The complaint asserts that SB 13 penalizes companies for their "actual or perceived political views regarding fossil fuels," effectively stifling speech that advocates against reliance on fossil fuels. The ASBC contends that this constitutes a form of "politicized viewpoint discrimination," which is impermissible under constitutional law. By imposing penalties on companies that choose not to associate with the fossil fuel industry, the law is accused of violating the right to free association.

Implications of the Lawsuit

The outcome of this legal challenge could have far-reaching implications for the future of anti-ESG legislation across the United States. If the court rules in favor of the ASBC and overturns SB 13, it may signal a shift in how states approach the regulation of ESG-related investment practices. Such a ruling could embolden other states to reconsider similar laws, potentially leading to a reevaluation of the tactics employed by the anti-ESG movement.

Conversely, if the court upholds SB 13, it may encourage other states to adopt similar measures, further entrenching the divide between states that embrace ESG principles and those that reject them. A ruling in favor of the law could embolden conservative lawmakers to pursue additional legislation aimed at penalizing companies that engage in ESG-focused behavior deemed objectionable.

The Broader Context of Anti-ESG Legislation

The legal battle over SB 13 is emblematic of a larger national conversation about the role of corporations in addressing social and environmental issues. As businesses increasingly adopt ESG principles, they face scrutiny from various political factions. Supporters of ESG argue that it promotes sustainable practices and corporate responsibility, while opponents claim it imposes a political agenda that undermines free market principles.

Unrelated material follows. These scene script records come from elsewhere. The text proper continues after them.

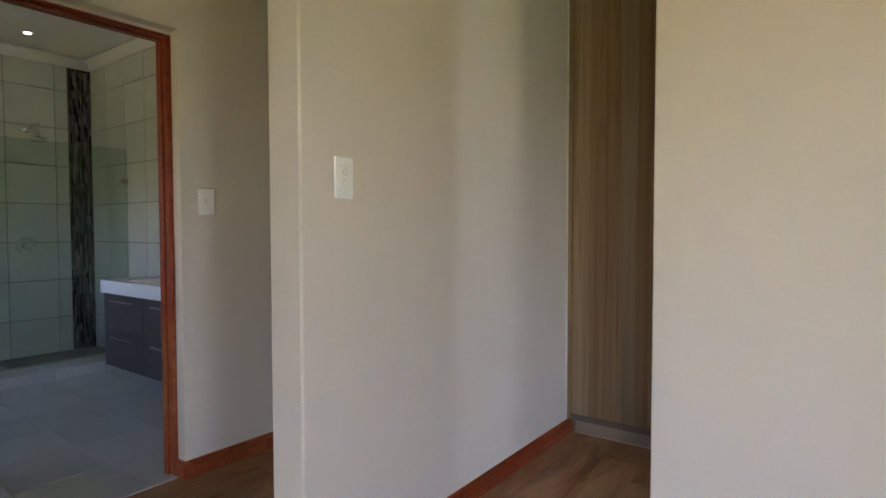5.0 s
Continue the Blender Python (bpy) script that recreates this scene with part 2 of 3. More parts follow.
def lawn():
    """Mown grass: paled to bounce light indoors, deep green outside the closet window."""
    m, nt, s = material("mown_lawn")
    v = mapped(nt, (1, 1, 1))
    patch = noise_at(nt, v, 1.4, 8, 0.7)
    # unseen open lawn, brightened as a reflector for ceilings and upper walls
    bounce_grass = ramp(nt, patch, ((0.3, (0.170, 0.172, 0.052)), (0.55, (0.245, 0.238, 0.080)), (0.75, (0.315, 0.295, 0.120))))
    # darker green set here to tint the wardrobe doors' reflection
    green_grass = ramp(nt, patch, ((0.3, (0.032, 0.080, 0.032)), (0.55, (0.050, 0.115, 0.050)), (0.75, (0.078, 0.150, 0.072))))
    at = nt.nodes.new("ShaderNodeSeparateXYZ")
    nt.links.new(mapped(nt, (1, 1, 1)), at.inputs[0])
    east = math_node(nt, "GREATER_THAN", math_node(nt, "ADD", at.outputs[0], patch), 1.3)
    north = math_node(nt, "GREATER_THAN", math_node(nt, "ADD", math_node(nt, "MULTIPLY", at.outputs[0], 0.75), math_node(nt, "ADD", at.outputs[1], patch)), 5.0)
    nt.links.new(mixed(nt, math_node(nt, "MULTIPLY", east, north), bounce_grass, green_grass), s.inputs["Base Color"])
    s.inputs["Roughness"].default_value = 0.9
    bumped(nt, s, noise_at(nt, v, 60, 4), 0.6, 0.03)
    return m


LAWN = lawn()

# ---------------------------------------------------------------- building helpers
PLACED = {}


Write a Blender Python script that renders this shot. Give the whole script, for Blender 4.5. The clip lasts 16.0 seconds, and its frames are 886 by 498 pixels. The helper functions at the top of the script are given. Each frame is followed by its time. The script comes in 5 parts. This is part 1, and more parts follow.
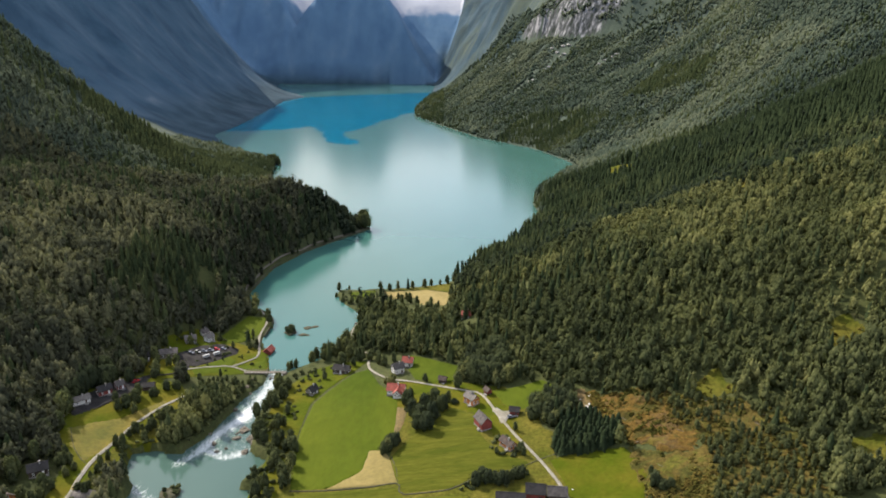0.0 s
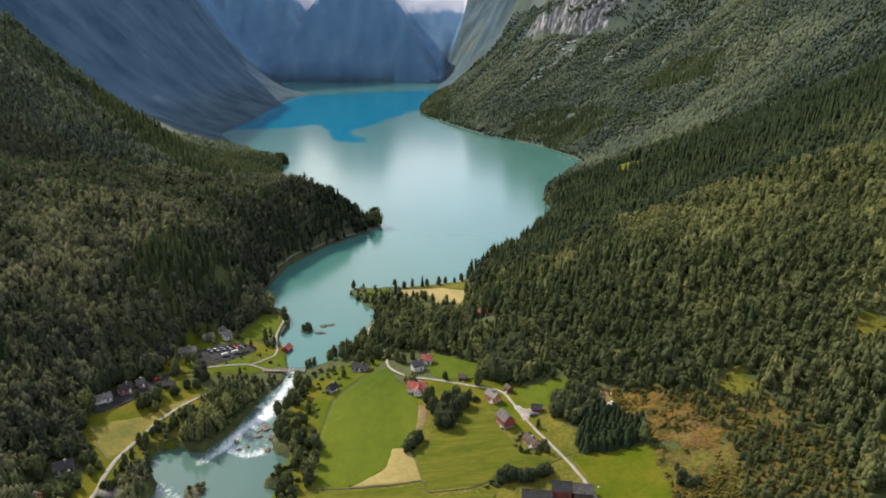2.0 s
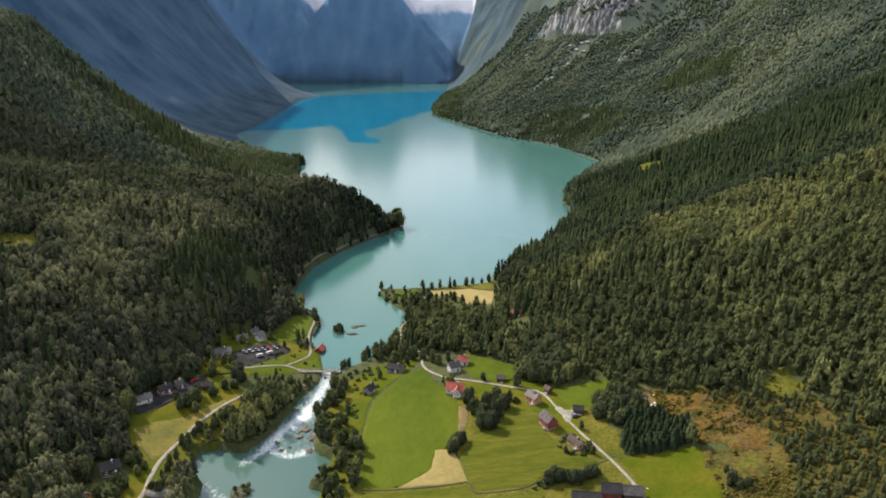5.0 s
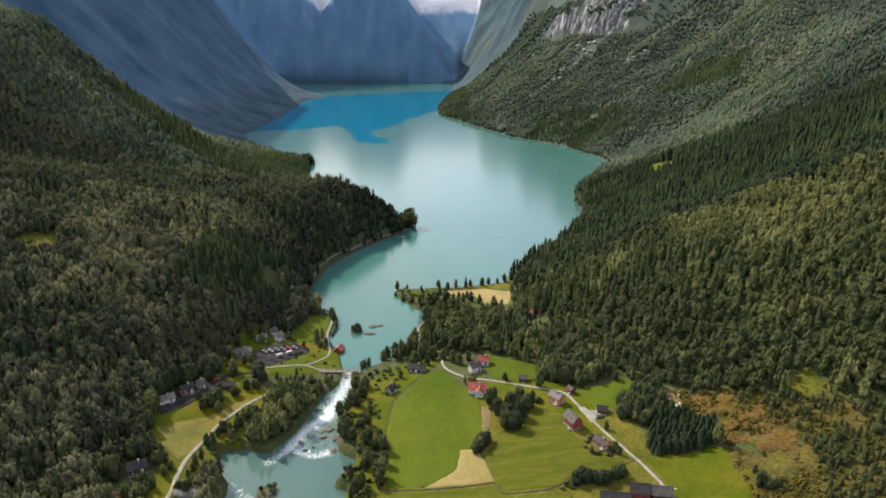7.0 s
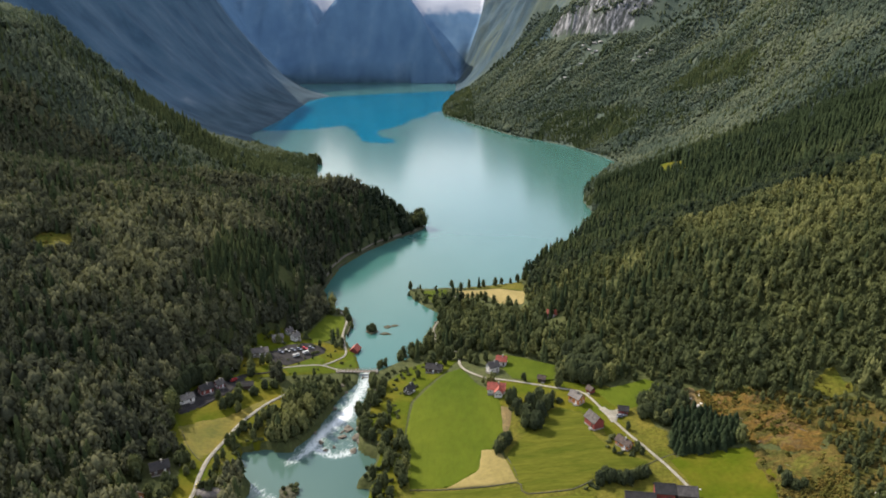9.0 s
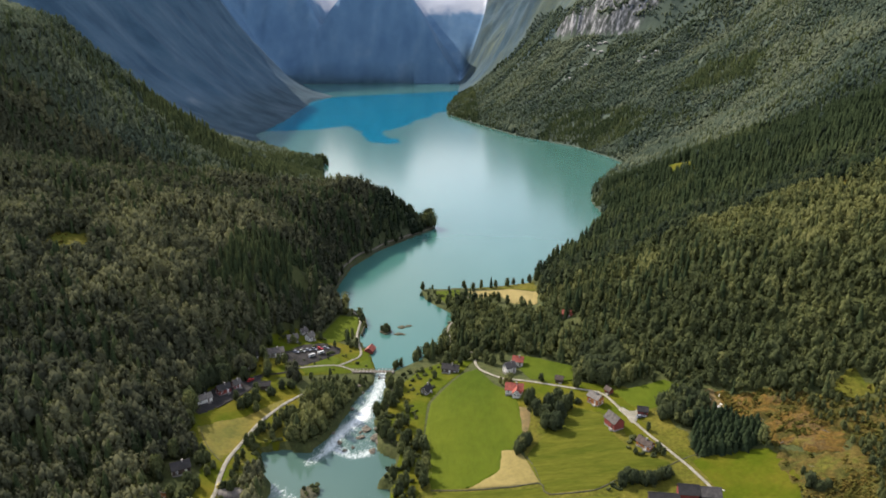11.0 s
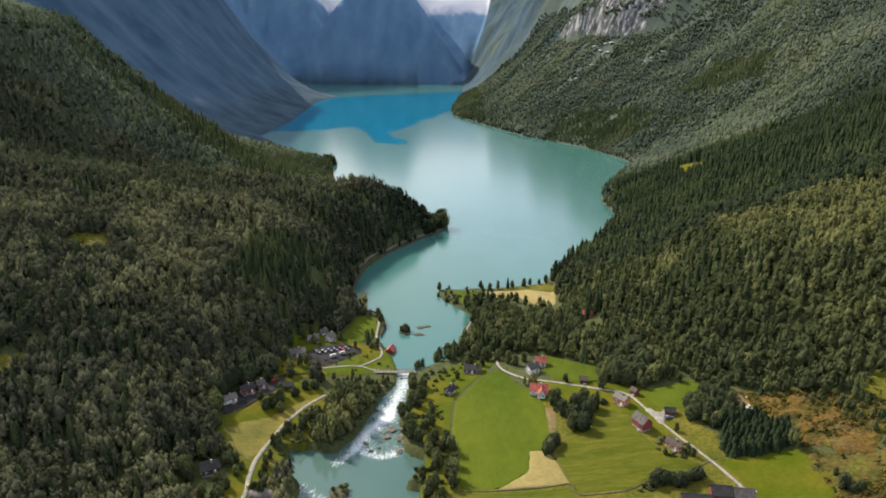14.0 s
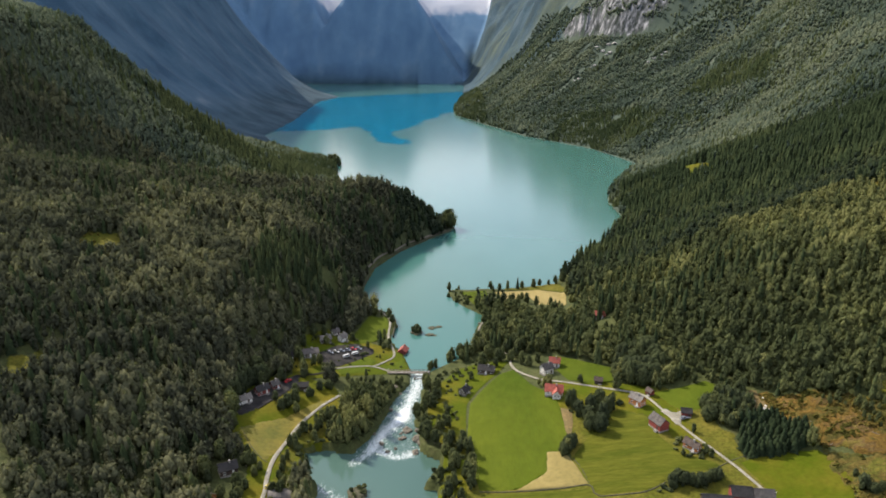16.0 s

The Texas law is part of a broader trend where states are taking a stand against perceived overreach by corporations into political and social issues. This tension reflects a growing polarization in American politics, where economic interests and environmental concerns often clash.

Conclusion

The legal challenge to Texas’s SB 13 is not just a battle over a single piece of legislation; it represents a critical juncture in the ongoing debate over the intersection of business, politics, and social responsibility. As the lawsuit unfolds, its implications will resonate beyond Texas, potentially shaping the future of ESG-related legislation across the nation. The outcome will likely influence how states approach investment practices and the extent to which they seek to regulate corporate behavior in alignment with their political ideologies. As the nation watches closely, the legal and political ramifications of this case will undoubtedly be felt for years to come.